Thursday, February 28, 2008

Daily dose of philosophy

In his Critique of Practical Reason Immanuel Kant elaborates on his ideas about how moral judgments can be made. A maxim, a moral belief, must stand the test of the ‘categorical imperative’ before it can become a moral law. Moral laws, thus believes Kant, are not contingent, they are not ‘hypothetical’ imperatives, but universal principles, ‘categorical’ imperatives. Pure reason fails in the area of knowledge, but comes into its own in the area of moral judgments. We can rationally figure out what to do by identifying the principle that lies behind a proposed course of action: What do I commit myself to by doing x? Next, we need to find out whether the principle can be a categorical imperative by asking ourselves if we could will it to be a universal law, as unbreakable as a natural law. The categorical imperative is strongly bound up with a belief in the dignity of the human individual. It would be absurd to deny that all human beings are moral lawgivers, and as such merit our respect. It is therefore rational to treat them accordingly, i.e. never to simply use others for our own ends but to respect that they too have ends. --

This is Professor James Dwyer's point, the dignity of children is not respected by parents that indoctrinate them (or have others do it for them) into a religion.
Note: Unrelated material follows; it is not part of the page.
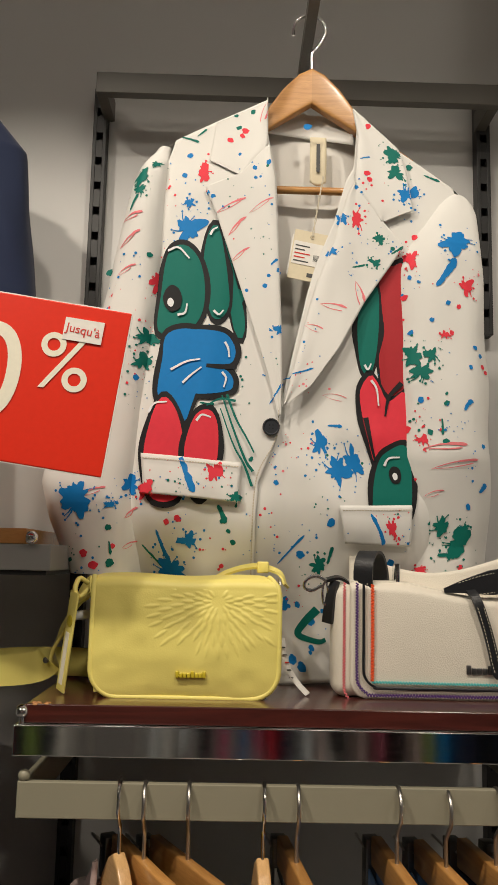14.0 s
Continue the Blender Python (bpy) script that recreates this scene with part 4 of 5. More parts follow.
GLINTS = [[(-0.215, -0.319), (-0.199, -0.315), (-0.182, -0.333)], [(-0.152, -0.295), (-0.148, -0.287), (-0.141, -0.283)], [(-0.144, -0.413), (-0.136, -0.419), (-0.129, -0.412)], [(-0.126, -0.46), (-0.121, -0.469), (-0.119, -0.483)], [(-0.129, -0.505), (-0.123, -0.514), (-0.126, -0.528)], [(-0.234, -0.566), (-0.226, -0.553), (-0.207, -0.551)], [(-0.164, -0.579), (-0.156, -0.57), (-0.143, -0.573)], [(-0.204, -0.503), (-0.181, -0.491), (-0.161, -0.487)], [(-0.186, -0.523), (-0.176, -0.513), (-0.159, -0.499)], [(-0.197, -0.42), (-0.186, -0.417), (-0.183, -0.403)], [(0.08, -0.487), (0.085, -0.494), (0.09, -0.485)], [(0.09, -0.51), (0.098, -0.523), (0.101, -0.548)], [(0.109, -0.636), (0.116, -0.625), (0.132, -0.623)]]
e = empty("splashed_blazer", pose(0.362, 0.156, 2.367), "white notch-lapel blazer printed with blue, green and red paint splashes", "blazer")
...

Using your child to further the growth of or sustain a sect or church (such as the Catholics are famous for doing) is reducing them to instruments the institution can manipulate.

Parents also consign their children to a religion for egotistical reasons to demonstrate they are pious or they simply bow to pressure from ecclesiastical authority to achieve their approval and good standing.

Children have a right to choose their own beliefs when they grow to maturity.